▶ REQUIREMENT: Retype only what runs from the beginning of the data through the line with "from math import radians"; please omit the pictures and keep every line exact.

** Start **

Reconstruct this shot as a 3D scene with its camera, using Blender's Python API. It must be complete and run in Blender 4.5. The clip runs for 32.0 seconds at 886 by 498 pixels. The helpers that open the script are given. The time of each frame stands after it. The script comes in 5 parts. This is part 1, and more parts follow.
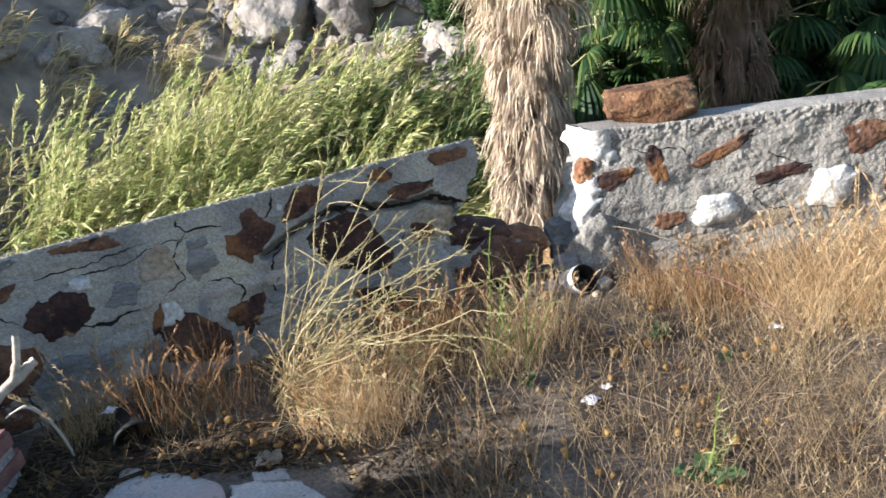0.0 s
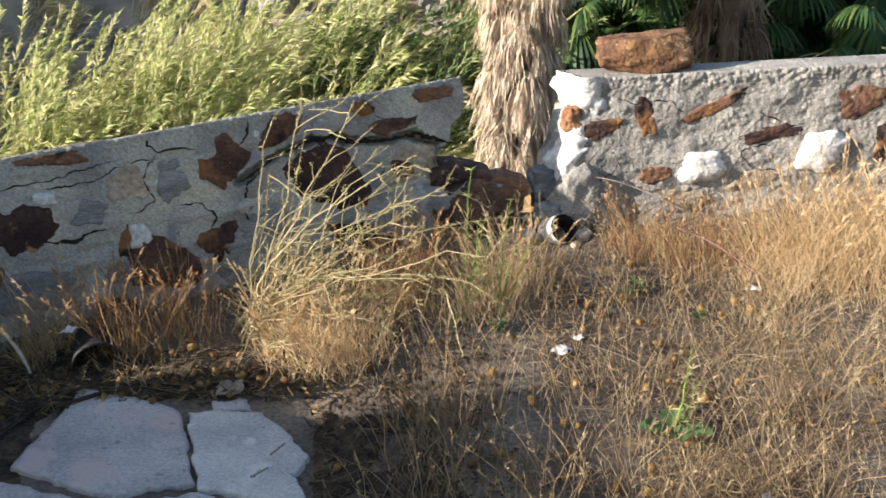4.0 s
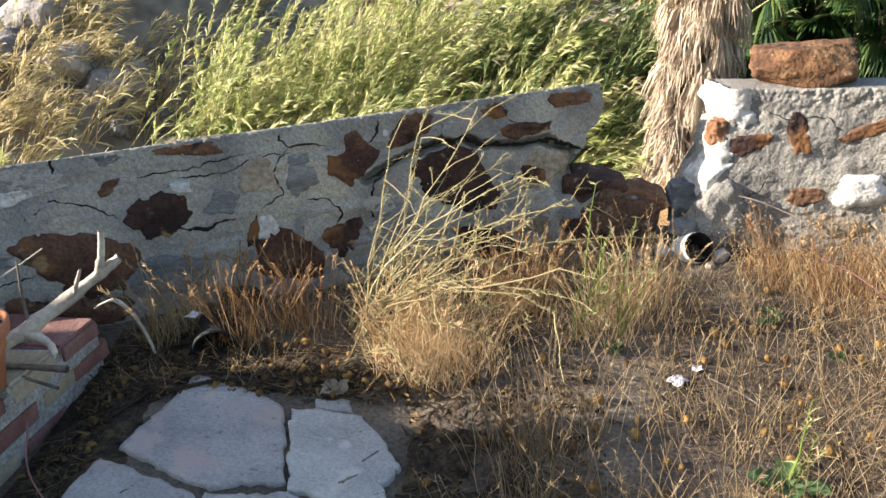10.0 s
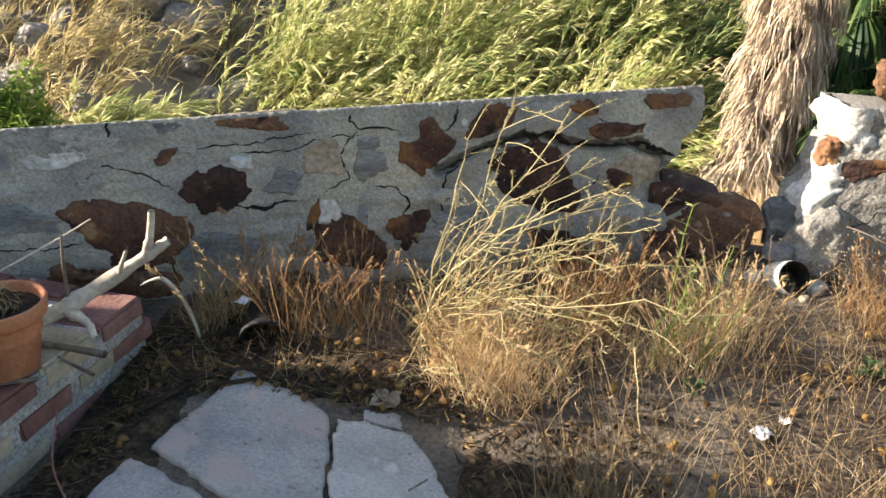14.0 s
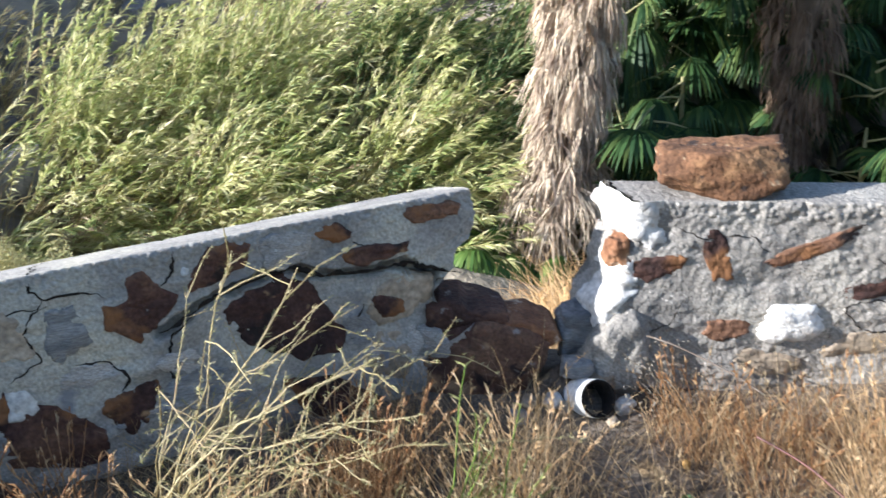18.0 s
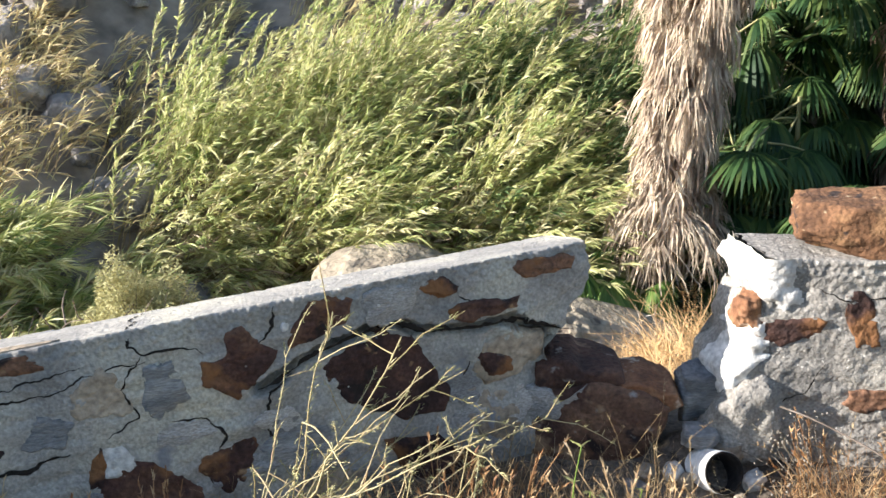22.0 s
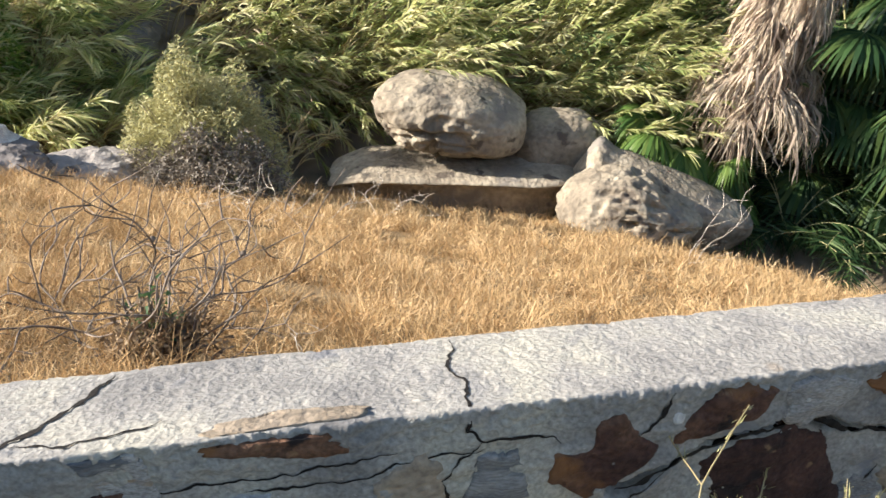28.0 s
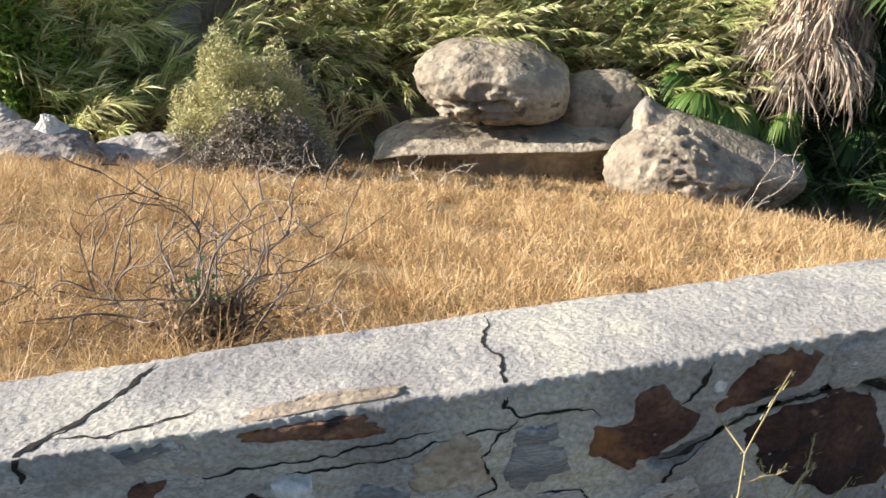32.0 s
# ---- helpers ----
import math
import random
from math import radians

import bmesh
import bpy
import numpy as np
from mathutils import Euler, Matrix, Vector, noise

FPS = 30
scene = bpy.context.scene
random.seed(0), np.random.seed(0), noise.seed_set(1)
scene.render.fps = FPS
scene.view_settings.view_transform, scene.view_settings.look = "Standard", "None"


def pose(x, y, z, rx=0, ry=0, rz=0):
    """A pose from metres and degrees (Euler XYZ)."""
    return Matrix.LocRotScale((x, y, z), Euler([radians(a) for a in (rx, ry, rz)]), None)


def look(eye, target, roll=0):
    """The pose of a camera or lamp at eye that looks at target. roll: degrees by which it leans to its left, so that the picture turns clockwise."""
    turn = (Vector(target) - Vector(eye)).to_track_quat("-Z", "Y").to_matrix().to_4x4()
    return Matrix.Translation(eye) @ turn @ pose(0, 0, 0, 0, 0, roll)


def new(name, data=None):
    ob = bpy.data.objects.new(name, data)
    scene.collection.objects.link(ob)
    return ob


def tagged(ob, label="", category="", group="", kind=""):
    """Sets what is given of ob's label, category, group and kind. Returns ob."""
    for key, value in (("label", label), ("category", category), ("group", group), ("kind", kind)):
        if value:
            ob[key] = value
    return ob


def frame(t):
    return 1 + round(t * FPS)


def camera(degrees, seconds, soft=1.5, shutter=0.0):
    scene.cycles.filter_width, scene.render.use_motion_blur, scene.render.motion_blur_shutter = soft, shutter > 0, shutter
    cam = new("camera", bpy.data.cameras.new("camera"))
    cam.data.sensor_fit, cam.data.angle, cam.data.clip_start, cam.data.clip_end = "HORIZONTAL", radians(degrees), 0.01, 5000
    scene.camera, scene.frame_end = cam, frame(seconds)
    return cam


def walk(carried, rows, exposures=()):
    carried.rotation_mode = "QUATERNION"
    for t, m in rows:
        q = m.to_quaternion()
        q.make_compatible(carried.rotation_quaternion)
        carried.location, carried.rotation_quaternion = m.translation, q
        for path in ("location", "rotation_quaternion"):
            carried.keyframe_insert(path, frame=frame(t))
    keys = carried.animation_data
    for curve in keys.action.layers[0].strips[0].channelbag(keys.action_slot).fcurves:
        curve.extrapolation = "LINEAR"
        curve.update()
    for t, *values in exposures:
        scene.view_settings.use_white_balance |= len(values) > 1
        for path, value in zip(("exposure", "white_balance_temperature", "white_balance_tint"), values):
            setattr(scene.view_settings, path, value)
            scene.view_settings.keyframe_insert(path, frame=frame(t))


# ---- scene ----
cam = camera(51.6, 32.0, shutter=0.3)
PATH = [
    (0, (-0.748, -3.188, 1.248), (-0.599, -1.293, 0.624), -7.95),
    (0.5, (-0.742, -3.170, 1.238), (-0.505, -1.288, 0.602), -6.53),
    (1, (-0.756, -3.172, 1.220), (-0.510, -1.294, 0.577), -4.74),
    (1.5, (-0.770, -3.174, 1.217), (-0.574, -1.284, 0.592), -4.14),
    (2, (-0.780, -3.168, 1.222), (-0.629, -1.275, 0.593), -4.49),
    (2.5, (-0.785, -3.160, 1.220), (-0.709, -1.271, 0.566), -4.99),
    (3, (-0.786, -3.151, 1.218), (-0.771, -1.265, 0.554), -4.84),
    (3.5, (-0.758, -3.145, 1.203), (-0.697, -1.267, 0.517), -4.50),
    (4, (-0.736, -3.133, 1.194), (-0.559, -1.280, 0.463), -3.86),
    (4.5, (-0.725, -3.131, 1.189), (-0.470, -1.296, 0.434), -3.67),
    (6.5, (-0.675, -3.035, 1.251), (-0.441, -1.204, 0.483), -0.76),
    (7, (-0.611, -2.987, 1.252), (-0.429, -1.154, 0.474), -2.75),
    (7.5, (-0.577, -2.985, 1.246), (-0.563, -1.169, 0.408), -4.25),
    (8, (-0.558, -3.012, 1.232), (-0.667, -1.191, 0.414), -5.04),
    (8.5, (-0.554, -3.012, 1.229), (-0.676, -1.191, 0.411), -4.48),
    (9, (-0.563, -3.031, 1.236), (-0.712, -1.201, 0.441), -4.21),
    (9.5, (-0.573, -3.042, 1.236), (-0.743, -1.203, 0.467), -4.12),
    (10, (-0.582, -3.044, 1.237), (-0.765, -1.196, 0.495), -3.85),
    (10.5, (-0.575, -3.041, 1.236), (-0.745, -1.174, 0.538), -3.35),
    (11, (-0.560, -3.011, 1.252), (-0.652, -1.131, 0.576), -2.70),
    (11.5, (-0.562, -2.986, 1.244), (-0.581, -1.124, 0.515), -1.60),
    (12, (-0.549, -2.970, 1.268), (-0.623, -1.139, 0.468), -0.98),
    (12.5, (-0.581, -2.985, 1.259), (-0.856, -1.174, 0.456), -0.25),
    (13, (-0.660, -2.938, 1.275), (-1.080, -1.123, 0.545), -0.23),
    (13.5, (-0.690, -2.852, 1.284), (-1.048, -1.023, 0.558), -0.55),
    (14, (-0.657, -2.786, 1.279), (-0.957, -0.988, 0.456), 0.15),
    (14.5, (-0.616, -2.761, 1.286), (-0.882, -0.955, 0.470), 0.06),
    (16.5, (-0.439, -2.710, 1.189), (-0.523, -0.873, 0.403), -0.27),
    (17, (-0.428, -2.517, 1.227), (-0.330, -0.737, 0.320), -0.83),
    (17.5, (-0.496, -2.283, 1.303), (-0.311, -0.526, 0.366), -2.45),
    (18, (-0.477, -2.159, 1.383), (-0.408, -0.318, 0.604), -2.41),
    (18.5, (-0.512, -2.047, 1.396), (-0.564, -0.217, 0.589), -1.92),
    (19, (-0.543, -2.012, 1.397), (-0.559, -0.203, 0.545), -2.96),
    (19.5, (-0.567, -2.008, 1.398), (-0.564, -0.203, 0.536), -3.43),
    (20, (-0.582, -2.012, 1.405), (-0.626, -0.196, 0.569), -2.52),
    (20.5, (-0.597, -2.014, 1.414), (-0.686, -0.184, 0.612), -1.98),
    (21, (-0.587, -2.015, 1.416), (-0.670, -0.174, 0.638), -2.56),
    (21.5, (-0.543, -2.017, 1.425), (-0.630, -0.159, 0.689), -3.50),
    (22, (-0.496, -1.984, 1.418), (-0.645, -0.129, 0.685), -4.05),
    (22.5, (-0.486, -1.950, 1.402), (-0.696, -0.117, 0.631), -5.13),
    (23, (-0.607, -1.885, 1.417), (-0.792, -0.035, 0.679), -7.16),
    (23.5, (-0.789, -1.764, 1.427), (-1.029, 0.051, 0.623), -7.54),
    (24, (-0.875, -1.571, 1.425), (-1.108, 0.238, 0.604), -7.98),
    (24.5, (-0.998, -1.381, 1.447), (-1.200, 0.380, 0.520), -6.98),
    (26.5, (-1.310, -1.182, 1.477), (-1.385, 0.500, 0.397), 0.09),
    (27, (-1.309, -1.181, 1.478), (-1.342, 0.490, 0.378), 2.43),
    (27.5, (-1.321, -1.171, 1.481), (-1.397, 0.500, 0.384), 3.83),
    (28, (-1.345, -1.180, 1.490), (-1.514, 0.486, 0.396), 4.25),
    (28.5, (-1.345, -1.173, 1.486), (-1.554, 0.488, 0.392), 4.34),
    (29, (-1.330, -1.165, 1.486), (-1.567, 0.479, 0.373), 3.51),
    (29.5, (-1.332, -1.157, 1.481), (-1.552, 0.488, 0.365), 4.14),
    (30, (-1.335, -1.152, 1.487), (-1.562, 0.490, 0.367), 3.56),
    (30.5, (-1.319, -1.142, 1.492), (-1.550, 0.489, 0.358), 1.63),
    (31, (-1.318, -1.148, 1.490), (-1.527, 0.491, 0.362), 2.11),
    (31.5, (-1.317, -1.152, 1.503), (-1.543, 0.487, 0.380), 2.07),
    (32, (-1.315, -1.159, 1.494), (-1.585, 0.454, 0.342), -0.34),
]
EXPOSURES = [
    (0.0, 1.38, 6000, 10), (2.0, 1.40, 6300, 10), (4.0, 1.42, 6500, 10), (7.0, 1.50, 6500, 10), (9.0, 1.54, 6700, 10), (12.0, 1.56, 6550, 10), (14.0, 1.60, 7100, 10), (17.0, 1.48, 6300, 10),
    (18.0, 1.48, 5700, 10), (20.0, 1.50, 5900, 10), (22.0, 1.56, 6200, 10), (24.5, 1.45, 6450, 10), (27.0, 1.28, 6400, 10), (32.0, 1.26, 6400, 10),
]
walk(cam, [(t, look(eye, target, roll)) for t, eye, target, roll in PATH], EXPOSURES)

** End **

▶ FULL RESPONSE:
Reconstruct this shot as a 3D scene with its camera, using Blender's Python API. It must be complete and run in Blender 4.5. The clip runs for 32.0 seconds at 886 by 498 pixels. The helpers that open the script are given. The time of each frame stands after it. The script comes in 5 parts. This is part 1, and more parts follow.
0.0 s
4.0 s
10.0 s
14.0 s
18.0 s
22.0 s
28.0 s
32.0 s
# ---- helpers ----
import math
import random
from math import radians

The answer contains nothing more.